**Aim:** Starting at the first line of the data, print each line verbatim up to and including the line bearing "ob.matrix_world = Matrix.Translation((x, y, heap_z(x, y)", omitting pictures.
══ Available data
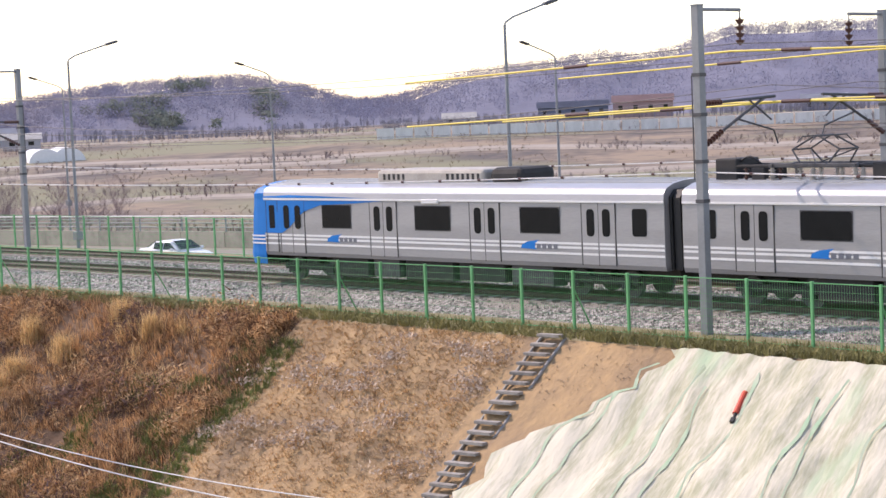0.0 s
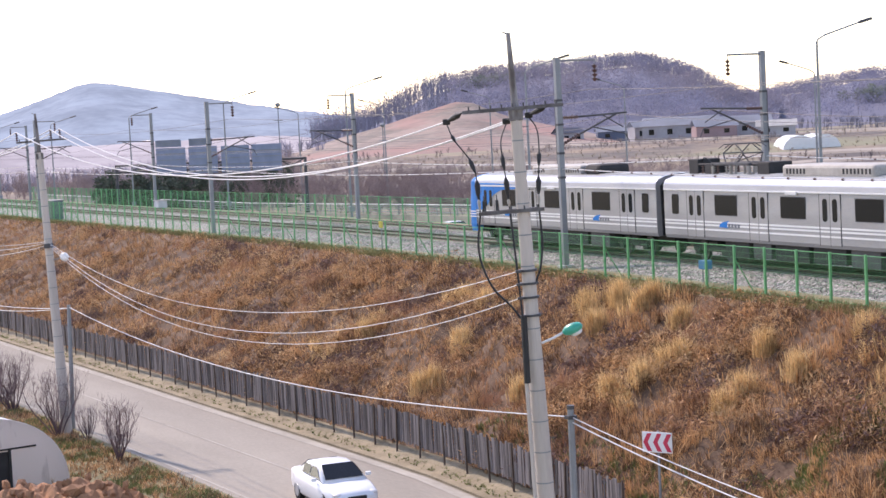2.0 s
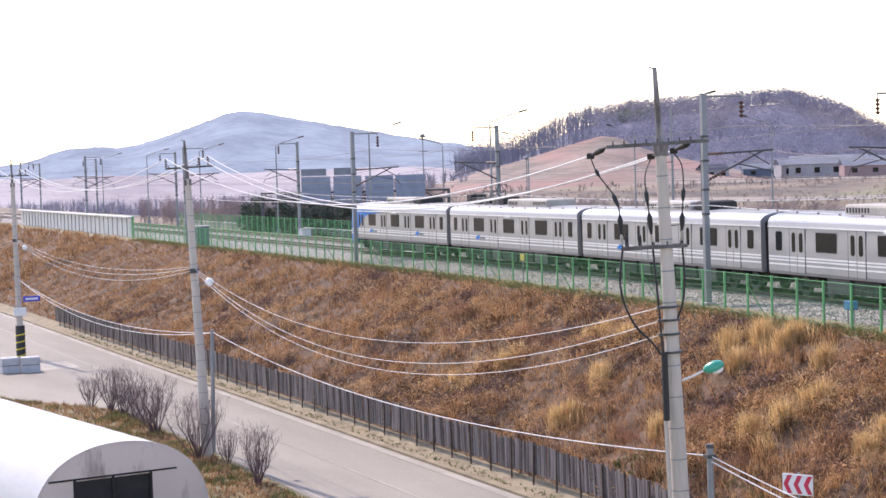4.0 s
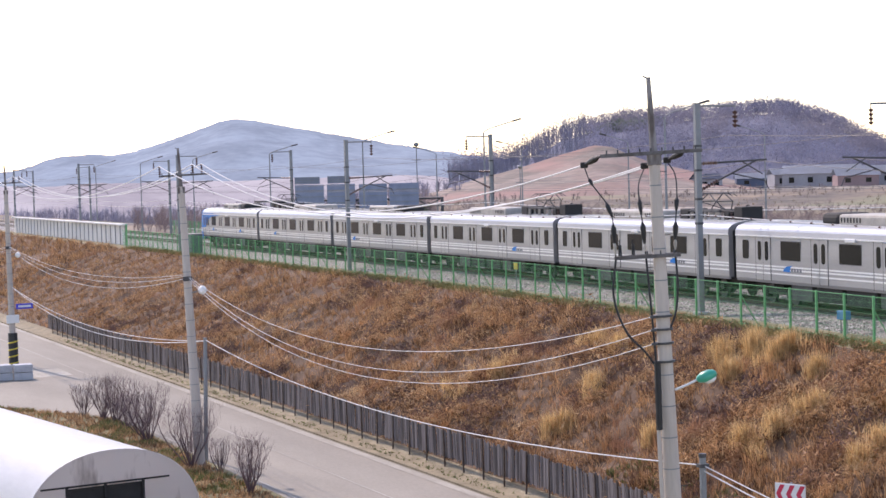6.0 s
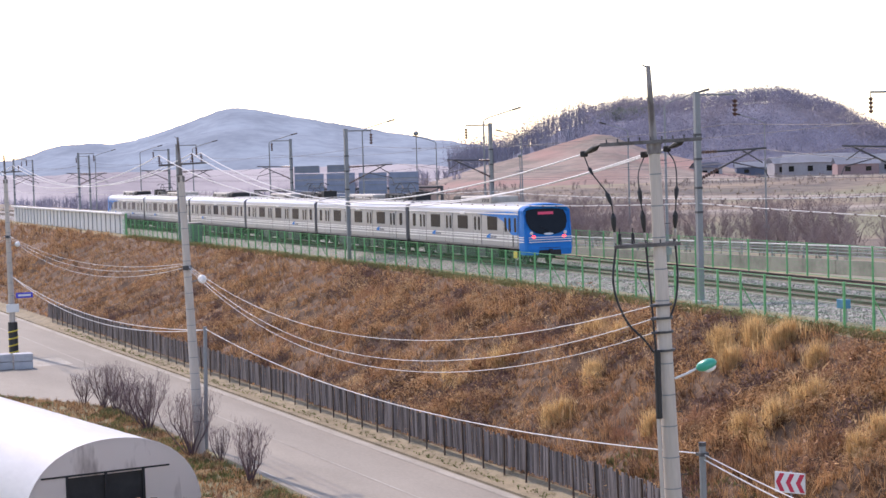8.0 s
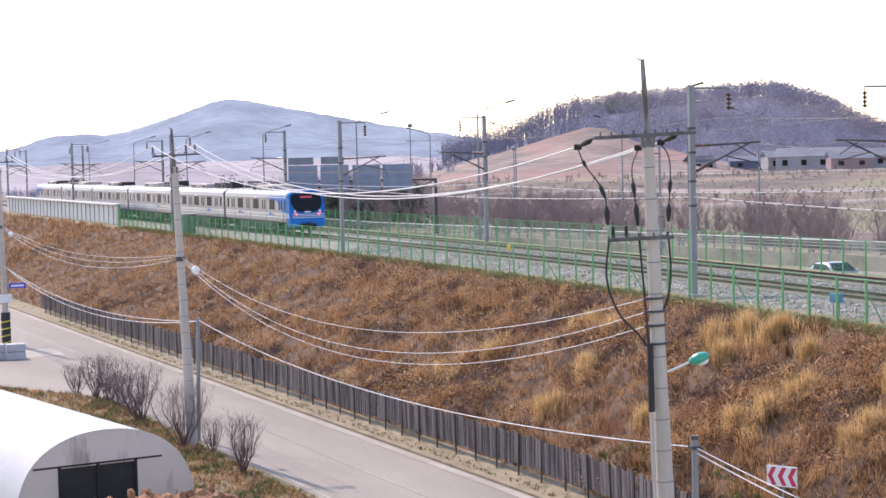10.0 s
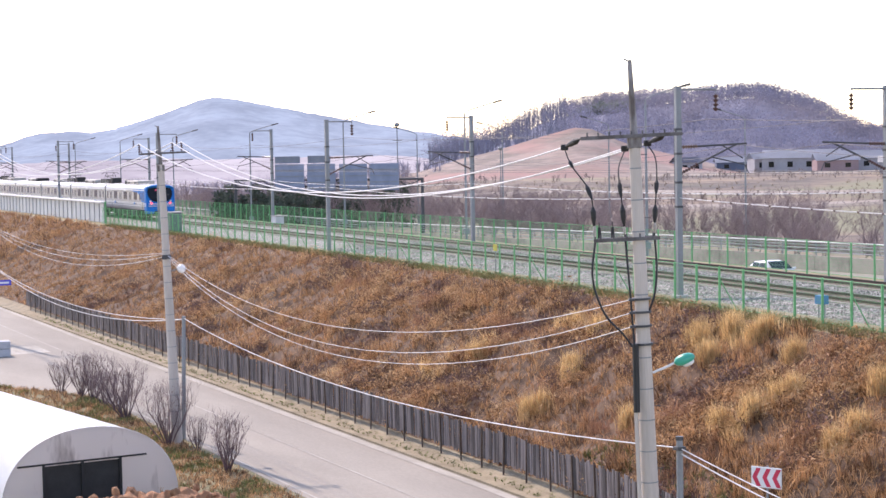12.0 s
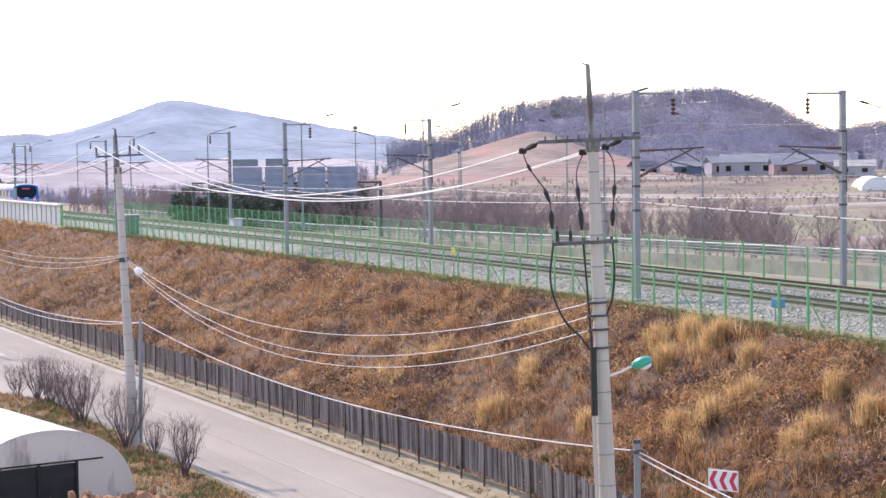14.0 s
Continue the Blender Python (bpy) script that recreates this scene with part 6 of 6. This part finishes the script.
for k in range(110):
    x, y = r.uniform(10.5, 18.8), r.gauss(56.6, 1.3)
    s = r.uniform(0.06, 0.17) if k % 9 else r.uniform(0.2, 0.34)
    ob = clods[k] if k < 3 else new("clod", clods[k % 3].data)
    ob.parent = heap
    ob.matrix_world = Matrix.Translation((x, y, heap_z(x, y) + s * 0.3)) @ pose(0, 0, 0, k * 50, k * 31, k * 77) @ Matrix.Diagonal((s * 1.3, s, s * 0.8, 1))

# ---- vehicles ----
M_carwhite = mat("car_white", (0.80, 0.80, 0.80), 0.25, second=(0.74, 0.74, 0.74), scale=1.0)
M_carsilver = mat("car_silver", (0.45, 0.47, 0.49), 0.3, 0.4, second=(0.40, 0.42, 0.44), scale=1.0)
M_tyre = mat("tyre", (0.02, 0.02, 0.02), 0.85, second=(0.015, 0.015, 0.015))


def loft(bm, sections):
    """Closed loft along x through sections (x, half-width, list of (y share, z))."""
    rings = []
    for x, w, prof in sections:
        full = [(w * y, z) for y, z in prof] + [(-w * y, z) for y, z in reversed(prof) if y > 0.001]
        rings.append([bm.verts.new((x, y, z)) for y, z in full])
    n = len(rings[0])
    for a, b in zip(rings, rings[1:]):
        for k in range(n):
            bm.faces.new((a[k], a[(k + 1) % n], b[(k + 1) % n], b[k]))
    bm.faces.new(rings[0])
    bm.faces.new(rings[-1])


def wheels(ob, xs, y, r=0.32):
    for x in xs:
        for s in (-1, 1):
            bm = bmesh.new()
            rod(bm, (x, s * (y - 0.11), r), (x, s * (y + 0.10), r), r, n=20)
            w = part("wheel", bm, M_tyre, ob)
            bm = bmesh.new()
            rod(bm, (x, s * (y + 0.08), r), (x, s * (y + 0.115), r), r * 0.66, n=14)
            part("rim", bm, M_carsilver, w)


def sedan(paint, label):
    """A saloon that faces +x."""
    ob = root("car", Matrix.Identity(4), label, "car", "cars on the roads")
    bm = bmesh.new()

    def low(z0, zb, zt):
        return [(0.90, z0), (0.98, z0 + 0.1), (1.0, zb), (0.97, zt - 0.06), (0.86, zt), (0.0, zt + 0.03)]
    loft(bm, [(-2.32, 0.66, low(0.42, 0.6, 0.92)), (-2.15, 0.84, low(0.28, 0.6, 1.0)), (-1.5, 0.91, low(0.2, 0.62, 1.02)), (-0.3, 0.92, low(0.2, 0.62, 0.97)),
              (0.8, 0.92, low(0.2, 0.6, 0.95)), (1.5, 0.90, low(0.2, 0.58, 0.86)), (2.1, 0.82, low(0.22, 0.52, 0.74)), (2.36, 0.60, low(0.34, 0.48, 0.62))])
    part("body", bm, paint, ob, smooth=True)
    bm = bmesh.new()

    def cab(zb, zt, t):
        return [(1.0, zb), (1.0 - 0.12 * t, (zb + zt) / 2), (0.86 - 0.1 * t, zt - 0.05), (0.7, zt), (0.0, zt + 0.02)]
    loft(bm, [(-1.75, 0.80, cab(0.92, 1.0, 0)), (-1.0, 0.80, cab(0.92, 1.38, 1)), (-0.2, 0.80, cab(0.92, 1.45, 1)), (0.35, 0.80, cab(0.92, 1.40, 1)), (1.15, 0.80, cab(0.9, 0.98, 0))])
    part("cabin", bm, paint, ob, smooth=True)
    bm = bmesh.new()
    vs = [(1.13, 0.68, 1.0), (1.13, -0.68, 1.0), (0.42, -0.56, 1.40), (0.42, 0.56, 1.40)]
    bm.faces.new([bm.verts.new((x + 0.02, y, z + 0.03)) for x, y, z in vs])
    part("windscreen", bm, M_glass, ob)
    bm = bmesh.new()
    vs = [(-1.72, 0.62, 1.02), (-1.72, -0.62, 1.02), (-1.05, -0.54, 1.36), (-1.05, 0.54, 1.36)]
    bm.faces.new([bm.verts.new((x - 0.03, y, z + 0.03)) for x, y, z in vs])
    part("rear_window", bm, M_glass, ob)
    for s in (-1, 1):
        for xs in ((-0.95, -0.25), (-0.15, 0.85)):
            bm = bmesh.new()
            pts = [(xs[0], 0.80, 1.02), (xs[1], 0.80, 1.02), (min(xs[1], 0.30), 0.68, 1.34), (xs[0], 0.68, 1.34)]
            bm.faces.new([bm.verts.new((x, s * y, z)) for x, y, z in pts])
            part("side_window", bm, M_glass, ob)
        bm = bmesh.new()
        bmesh.ops.create_uvsphere(bm, u_segments=10, v_segments=6, radius=0.14, matrix=pose(2.12, s * 0.62, 0.66) @ Matrix.Diagonal((1.2, 1.3, 0.6, 1)))
        part("headlamp", bm, M_wire, ob)
        bm = bmesh.new()
        box(bm, (0.72, s * 0.98 - 0.09, 0.96), (0.88, s * 0.98 + 0.09, 1.08), 0.03)
        part("mirror", bm, paint, ob)
        bm = bmesh.new()
        box(bm, (-2.3, s * 0.62 - 0.12, 0.72), (-2.2, s * 0.62 + 0.12, 0.88), 0.02)
        part("rear_lamp", bm, M_red, ob)
    bm = bmesh.new()
    box(bm, (2.28, -0.34, 0.46), (2.38, 0.34, 0.62), 0.03)
    box(bm, (2.22, -0.5, 0.26), (2.33, 0.5, 0.36), 0.02)
    part("grille", bm, M_black, ob)
    wheels(ob, (-1.35, 1.40), 0.80)
    return ob


def pickup(label):
    """A small cab-over truck with an open bed, facing +x."""
    ob = root("flatbed_truck", Matrix.Identity(4), label, "truck", "cars on the roads")
    bm = bmesh.new()
    prof = [(0.92, 0.45), (1.0, 0.6), (1.0, 1.15), (0.95, 1.3), (0.86, 1.9), (0.78, 1.97), (0.0, 2.0)]
    front = [(0.92, 0.45), (1.0, 0.6), (0.99, 1.1), (0.93, 1.2), (0.90, 1.25), (0.80, 1.26), (0.0, 1.28)]
    loft(bm, [(0.85, 0.86, prof), (1.0, 0.87, prof), (1.75, 0.87, prof), (2.35, 0.86, front), (2.45, 0.80, front)])
    part("cab", bm, M_carwhite, ob)
    bm = bmesh.new()
    bm.faces.new([bm.verts.new(p) for p in ((2.36, 0.70, 1.29), (2.36, -0.70, 1.29), (1.86, -0.64, 1.90), (1.86, 0.64, 1.90))])
    part("windscreen", bm, M_glass, ob)
    for s in (-1, 1):
        bm = bmesh.new()
        bm.faces.new([bm.verts.new((x, s * y, z)) for x, y, z in ((1.15, 0.865, 1.25), (2.1, 0.86, 1.25), (1.72, 0.79, 1.82), (1.15, 0.79, 1.84))])
        part("side_window", bm, M_glass, ob)
        bm = bmesh.new()
        rod(bm, (2.1, s * 0.86, 1.5), (2.3, s * 1.08, 1.5), 0.02, n=5)
        box(bm, (2.26, s * 1.1 - 0.08, 1.32), (2.34, s * 1.1 + 0.08, 1.62), 0.02)
        part("mirror", bm, M_black, ob)
    bm = bmesh.new()
    box(bm, (-2.4, -0.88, 0.72), (0.8, 0.88, 0.80))
    bed_ob = part("bed", bm, M_rail, ob, "rusty load bed")
    for lo, hi in (((-2.4, 0.84, 0.8), (0.75, 0.88, 1.14)), ((-2.4, -0.88, 0.8), (0.75, -0.84, 1.14)), ((-2.42, -0.88, 0.8), (-2.38, 0.88, 1.14))):
        bm = bmesh.new()
        box(bm, lo, hi, 0.01)
        part("drop_side", bm, M_carwhite, bed_ob)
    bm = bmesh.new()
    for k in range(5):
        box(bm, (1.1 + k * 0.13, -0.6, 2.0), (1.16 + k * 0.13, 0.6, 2.04))
    box(bm, (-2.3, -0.35, 0.45), (2.2, 0.35, 0.7))
    part("roof_rack", bm, M_black, ob)
    wheels(ob, (-1.5, 1.75), 0.76, 0.31)
    return ob


sedan_a = sedan(M_carwhite, "white saloon car with dark windows on the road")
sedan_b = copy_thing(sedan_a, ID)
truck = pickup("small white flatbed truck with empty bed")
hw = [copy_thing(sedan_a, ID) for _ in range(4)]
van = sedan(M_carsilver, "silver saloon car on the highway")
# (thing, x offset or lane, y at 0 s, metres a second towards -y)
LOCAL = ((sedan_a, 25.2, 80.2, 11.5), (sedan_b, 25.0, 51.8, 10.5), (truck, 23.9, 59.6, 11.2))
HIGHWAY = ((hw[0], 13.2, 65.2, 23.0), (hw[1], 13.2, 163.0, 23.0), (van, 13.2, 315.0, 23.0), (hw[2], 13.2, 366.0, 23.0), (hw[3], 13.2, 517.0, 23.0))


def on_road(x, y):
    dx = (road_far(y + 1) - road_far(y - 1)) / 2
    return pose(x + road_far(y) - 29.65, y, ROAD_Z + 0.035, 0, 0, -90 - math.degrees(math.atan(dx)))


def on_highway(u, y):
    p = P(y, u, parapet_z(y) - 1.87)
    return pose(p.x, p.y, p.z, 0, 0, -90 - math.degrees(math.atan(rail_line(y)[1])))


for ob, x, y, v in LOCAL:
    ob.matrix_world = on_road(x, y)
for ob, u, y, v in HIGHWAY:
    ob.matrix_world = on_highway(u, y)


def motions():
    for k, (car_ob, turn) in enumerate(TRAIN):
        walk(car_ob, [(t, on_track(s - BODY / 2 - k * CAR, turn=turn)) for t, s in FRONT])
    for ob, x, y, v in LOCAL:
        walk(ob, [(t, on_road(x, y - v * t)) for t in (0.0, 1.0, 2.0, 3.0, 5.0, 7.0, 10.0, 14.0)])
    for ob, u, y, v in HIGHWAY:
        walk(ob, [(t, on_highway(u, y - v * t)) for t in range(15)])


motions()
════
**The reply:**
0.0 s
2.0 s
4.0 s
6.0 s
8.0 s
10.0 s
12.0 s
14.0 s
Continue the Blender Python (bpy) script that recreates this scene with part 6 of 6. This part finishes the script.
for k in range(110):
    x, y = r.uniform(10.5, 18.8), r.gauss(56.6, 1.3)
    s = r.uniform(0.06, 0.17) if k % 9 else r.uniform(0.2, 0.34)
    ob = clods[k] if k < 3 else new("clod", clods[k % 3].data)
    ob.parent = heap
    ob.matrix_world = Matrix.Translation((x, y, heap_z(x, y) + s * 0.3)) @ pose(0, 0, 0, k * 50, k * 31, k * 77) @ Matrix.Diagonal((s * 1.3, s, s * 0.8, 1))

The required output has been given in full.